Two musical versions have lately reached the stage—The Great Gatsby on Broadway and Gatsby: An American Myth at the American Repertory Theater in Cambridge, both with lavish sets populated by gyrating dancers and humping couples (including Jay and Daisy) and, in the latter case, an enhanced role for Myrtle Wilson, whose adultery is treated empathetically as her effort to escape her grief for a lost child. Much closer in spirit to Fitzgerald’s book is Elevator Repair Service’s eight-hour full-text reading, Gatz, which forces the audience to concentrate on his words in the context and sequence in which he wrote them.

Five years ago Parul Sehgal offered a lively survey (with no claim to be exhaustive) of “Fitzgeraldiana,” which by then included young adult and mystery novels, prequels and sequels, and even a Taylor Swift song.

Among Gatsby-inspired writers, she rightly singled out Joseph O’Neill for his beautifully wrought novel Netherland (2008), set in post–September 11 New York and narrated by a wounded man in a wounded city who’s drawn, like Nick to Gatsby, to a charming gangster “cheerfully operating in the subjunctive mood.” Guided by his motto to “think fantastic,” this “willful, clandestine man” steps in one scene onto a gravestone marked “DAISY” and ends up a corpse not in a swimming pool but, with his hands bound, in the industrial stew of the Gowanus Canal.

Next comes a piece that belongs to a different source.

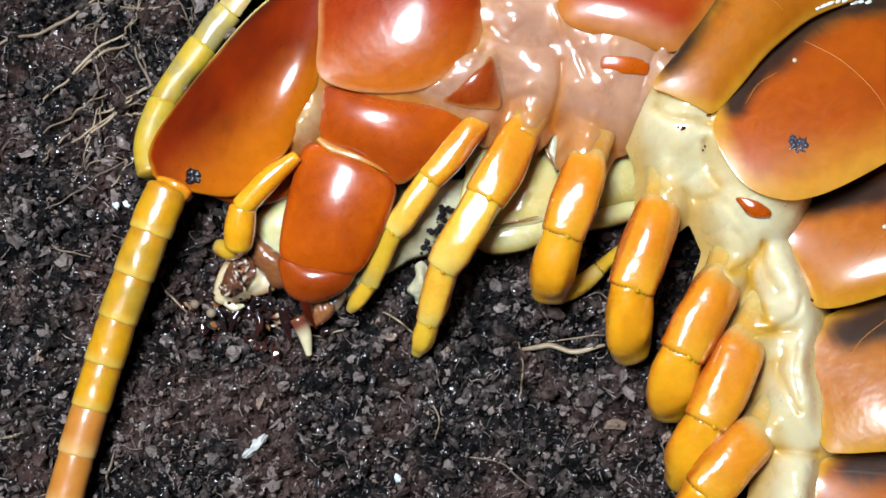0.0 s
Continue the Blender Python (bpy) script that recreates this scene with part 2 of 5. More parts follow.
def soil_material(name, light, grey):
    m, nodes, links, bsdf = node_material(name)
    geo = nodes.new("ShaderNodeNewGeometry")
    isl = geo.outputs["Random Per Island"]
    big = noise_node(nodes, links, 130, 4, 0.6)
    mid = noise_node(nodes, links, 520, 5, 0.7)
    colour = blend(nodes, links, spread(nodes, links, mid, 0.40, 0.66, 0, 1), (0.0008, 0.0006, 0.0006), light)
    colour = blend(nodes, links, spread(nodes, links, big, 0.45, 0.65, 0, 0.6), colour, (0.085, 0.045, 0.034))
    colour = blend(nodes, links, spread(nodes, links, isl, 0.62, 1.0, 0, 0.85), colour, grey)
    colour = blend(nodes, links, spread(nodes, links, isl, 0.985, 0.995, 0, 0.8), colour, (0.28, 0.18, 0.12))
    links.new(colour, bsdf.inputs["Base Color"])
    bsdf.inputs["Roughness"].default_value = 0.75
    bsdf.inputs["Specular IOR Level"].default_value = 0.15
    grit = nodes.new("ShaderNodeBump")
    grit.inputs["Strength"].default_value, grit.inputs["Distance"].default_value = 1.0, 0.00025
    links.new(noise_node(nodes, links, 2600, 5, 0.7), grit.inputs["Height"])
    links.new(grit.outputs[0], bsdf.inputs["Normal"])
    # a broken film of water
    links.new(spread(nodes, links, noise_node(nodes, links, 1100, 3, 0.6), 0.47, 0.60, 0, 0.9), bsdf.inputs["Coat Weight"])
    bsdf.inputs["Coat Roughness"].default_value, bsdf.inputs["Coat IOR"].default_value = 0.16, 1.55
    film = nodes.new("ShaderNodeBump")
    film.inputs["Strength"].default_value, film.inputs["Distance"].default_value = 0.9, 0.0003
    links.new(noise_node(nodes, links, 1900, 1, 0.5), film.inputs["Height"])
    links.new(film.outputs[0], bsdf.inputs["Coat Normal"])
    return m


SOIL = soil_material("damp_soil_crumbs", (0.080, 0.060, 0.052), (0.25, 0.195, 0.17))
# near-black copy for the ground: shade between the crumbs, put into the colour
SOIL_GAP_SHADE = soil_material("gap_shade_soil", (0.007, 0.005, 0.005), (0.007, 0.005, 0.005))

def skin_material(name, cream, pink, amber):
    """Wet translucent membrane: cream, pink and amber pigment run into one another."""
    m, nodes, links, bsdf = node_material(name)
    colour = blend(nodes, links, spread(nodes, links, noise_node(nodes, links, 260, 4, 0.6, 0.3), 0.35, 0.75, 0, 0.55), cream, tuple(c * f for c, f in zip(cream, (0.86, 0.76, 0.52))))
    cloud = spread(nodes, links, noise_node(nodes, links, 330, 5, 0.62, 0.5), 0.36, 0.66, 0, 1)
    pink = blend(nodes, links, cloud, tuple(c * f for c, f in zip(pink, (0.95, 0.91, 0.92))), tuple(c * f for c, f in zip(pink, (1.16, 1.20, 1.16))))
    for attr, to, jitter in (("pink", pink, 0.25), ("amber", amber, 0.45), ("stain", (0.22, 0.030, 0.012), 0.35)):
        at = nodes.new("ShaderNodeAttribute")
        at.attribute_name = attr
        mixed = nodes.new("ShaderNodeMath")
        mixed.operation = "MULTIPLY_ADD"
        mixed.inputs[1].default_value = jitter
        links.new(noise_node(nodes, links, 380, 4, 0.6, 0.3), mixed.inputs[0])
        links.new(at.outputs["Fac"], mixed.inputs[2])
        colour = blend(nodes, links, spread(nodes, links, mixed.outputs[0], jitter * 0.5, 1.0 + jitter * 0.5, 0, 1), colour, to)
    fleck = spread(nodes, links, noise_node(nodes, links, 2300, 3, 0.6), 0.70, 0.76, 0, 0.4)
    colour = blend(nodes, links, fleck, colour, (0.16, 0.08, 0.03))
    links.new(colour, bsdf.inputs["Base Color"])
    links.new(spread(nodes, links, noise_node(nodes, links, 700, 3, 0.6), 0.3, 0.7, 0.24, 0.42), bsdf.inputs["Roughness"])
    bsdf.inputs["Specular IOR Level"].default_value = 0.3
    links.new(spread(nodes, links, noise_node(nodes, links, 420, 3, 0.6), 0.38, 0.56, 0.15, 1.0), bsdf.inputs["Coat Weight"])
    bsdf.inputs["Coat Roughness"].default_value, bsdf.inputs["Coat IOR"].default_value = 0.10, 1.5
    bsdf.inputs["Subsurface Weight"].default_value = 0.6
    bsdf.inputs["Subsurface Radius"].default_value = (1.0, 0.55, 0.25)
    bsdf.inputs["Subsurface Scale"].default_value = 0.0014
    b = nodes.new("ShaderNodeBump")
    b.inputs["Strength"].default_value, b.inputs["Distance"].default_value = 0.3, 0.0001
    links.new(noise_node(nodes, links, 900, 4, 0.6), b.inputs["Height"])
    links.new(b.outputs[0], bsdf.inputs["Normal"])
    links.new(b.outputs[0], bsdf.inputs["Coat Normal"])
    return m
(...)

Now in its centennial year, The Great Gatsby seems likely to remain a touchstone of our culture at least for a while. Among canonical authors Fitzgerald has so far been spared from fatal chastisement for barely making room in his fiction for people without club memberships or trust funds. Black people flicker by in the background as exotics. Gay people seem menacing. Jews are sly and slithery, most famously Gatsby’s business partner Meyer Wolfshiem, the canny gambler who wears human molars as cufflinks. (One of Fitzgerald’s best readers, Arthur Krystal, calls his antisemitism “provincial but not malicious.”) As for women, they are assessed almost entirely through male eyes. Even Daisy is less a fully drawn character than a projection of Gatsby’s imagination as he feeds on the “incomparable milk of wonder” with which she nurses his narcissism.

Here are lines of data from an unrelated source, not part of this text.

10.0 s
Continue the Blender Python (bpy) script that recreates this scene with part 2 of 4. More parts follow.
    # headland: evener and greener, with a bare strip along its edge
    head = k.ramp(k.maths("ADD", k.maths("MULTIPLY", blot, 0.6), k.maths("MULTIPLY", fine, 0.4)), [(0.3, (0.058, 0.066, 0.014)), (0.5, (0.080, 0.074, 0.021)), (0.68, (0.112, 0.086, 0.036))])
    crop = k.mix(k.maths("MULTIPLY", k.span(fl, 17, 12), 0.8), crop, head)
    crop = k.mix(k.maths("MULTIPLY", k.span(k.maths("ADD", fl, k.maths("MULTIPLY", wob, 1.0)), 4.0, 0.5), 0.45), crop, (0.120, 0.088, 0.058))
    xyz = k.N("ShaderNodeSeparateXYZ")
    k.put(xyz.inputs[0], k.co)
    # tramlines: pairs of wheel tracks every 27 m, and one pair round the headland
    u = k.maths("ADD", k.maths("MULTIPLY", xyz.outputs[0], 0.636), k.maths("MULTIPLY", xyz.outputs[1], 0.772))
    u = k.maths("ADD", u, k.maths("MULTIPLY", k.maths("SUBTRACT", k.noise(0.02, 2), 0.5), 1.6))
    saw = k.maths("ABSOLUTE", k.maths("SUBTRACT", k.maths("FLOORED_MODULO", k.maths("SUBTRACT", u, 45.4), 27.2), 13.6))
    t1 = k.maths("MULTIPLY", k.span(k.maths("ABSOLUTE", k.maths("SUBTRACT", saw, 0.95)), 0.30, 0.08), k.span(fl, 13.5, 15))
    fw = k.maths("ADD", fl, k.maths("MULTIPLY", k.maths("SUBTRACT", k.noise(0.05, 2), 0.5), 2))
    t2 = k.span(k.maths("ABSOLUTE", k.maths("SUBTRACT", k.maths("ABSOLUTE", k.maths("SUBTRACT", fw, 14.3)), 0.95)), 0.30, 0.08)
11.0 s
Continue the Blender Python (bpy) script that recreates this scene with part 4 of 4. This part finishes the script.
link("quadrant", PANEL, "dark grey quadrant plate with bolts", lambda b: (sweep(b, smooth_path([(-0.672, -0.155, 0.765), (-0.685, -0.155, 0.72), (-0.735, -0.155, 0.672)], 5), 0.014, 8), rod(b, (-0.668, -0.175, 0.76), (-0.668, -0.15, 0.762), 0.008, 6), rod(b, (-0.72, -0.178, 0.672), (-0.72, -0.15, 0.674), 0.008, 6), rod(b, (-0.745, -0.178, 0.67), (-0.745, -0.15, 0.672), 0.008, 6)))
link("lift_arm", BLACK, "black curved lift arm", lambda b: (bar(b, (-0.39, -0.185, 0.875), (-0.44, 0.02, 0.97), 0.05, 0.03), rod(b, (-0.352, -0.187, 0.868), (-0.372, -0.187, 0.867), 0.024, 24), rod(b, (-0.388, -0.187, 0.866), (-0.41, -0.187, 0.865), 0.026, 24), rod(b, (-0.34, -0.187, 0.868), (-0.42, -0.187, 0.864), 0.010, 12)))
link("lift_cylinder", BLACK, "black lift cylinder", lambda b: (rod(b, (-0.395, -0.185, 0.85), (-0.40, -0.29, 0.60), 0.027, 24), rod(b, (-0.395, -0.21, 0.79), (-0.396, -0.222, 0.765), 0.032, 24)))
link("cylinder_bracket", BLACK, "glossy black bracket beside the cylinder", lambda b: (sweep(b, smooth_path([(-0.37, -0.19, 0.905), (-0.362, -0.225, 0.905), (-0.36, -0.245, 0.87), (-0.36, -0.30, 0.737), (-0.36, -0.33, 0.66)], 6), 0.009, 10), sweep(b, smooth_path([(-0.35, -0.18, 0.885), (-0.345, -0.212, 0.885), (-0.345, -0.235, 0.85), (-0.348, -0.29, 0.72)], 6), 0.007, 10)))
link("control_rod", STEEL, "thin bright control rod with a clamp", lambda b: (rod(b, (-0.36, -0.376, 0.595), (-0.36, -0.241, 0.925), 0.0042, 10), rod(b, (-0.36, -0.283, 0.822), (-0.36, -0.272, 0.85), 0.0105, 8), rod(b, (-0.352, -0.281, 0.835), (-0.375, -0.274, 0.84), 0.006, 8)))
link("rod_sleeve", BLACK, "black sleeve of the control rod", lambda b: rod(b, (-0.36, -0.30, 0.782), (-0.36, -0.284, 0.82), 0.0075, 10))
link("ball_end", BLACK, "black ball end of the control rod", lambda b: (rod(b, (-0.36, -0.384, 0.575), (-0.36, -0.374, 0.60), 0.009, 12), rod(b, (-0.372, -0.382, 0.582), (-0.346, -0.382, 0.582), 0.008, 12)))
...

But Fitzgerald was far more dismissive, even savage, about the self-adulatory country-club set, as in his portrait of Tom Buchanan, who is cruel to women (both Myrtle and Daisy) and warns with odious sanctimony that “if we don’t look out the white race will be—will be utterly submerged” in the coming flood of miscegenation. Fitzgerald had measureless contempt for “careless people” like Tom, and ultimately for Daisy, who “smashed up things and creatures and then retreated back into their money…and let other people clean up the mess they had made.”

Back in 2020, with her eye on the inscrutable future, Sehgal asked, “What other waves of analysis await us as the new narratives rush in?” Since then The Great Gatsby has continued to be read as, among many other things, an indictment of Jazz Age decadence, a parable of overreaching, a study of gender dynamics, a tale of old money triumphing over a parvenu, and an account of unconscious homoerotic desire—in one way or another, a modernist rebuke of the hollow mendacity of the American Dream. Most recently, it supplied the title, Careless People, for Sarah Wynn-Williams’s best-selling takedown of Meta (formerly Facebook).

But first and last, The Great Gatsby is a story of unrequited love that invites rereading or even reciting, as poetry does when there’s too much music in the words to be absorbed in a single listening. However counterfeit Gatsby may sometimes seem, there is, as Nick says, “something gorgeous about him,” something ingenuous in his “extraordinary gift for hope.” And so the sadness is fierce when, forced at last to relinquish his imperious dream, he “looked up at an unfamiliar sky through frightening leaves and shivered as he found what a grotesque thing a rose is and how raw the sunlight was upon the scarcely created grass.” The story of this man—once brazen, now bereft—is told with such ravishing prose that he must have merged again in Fitzgerald’s imagination with Keats’s broken lover, stranded where “the sedge is withered from the lake,/And no birds sing.”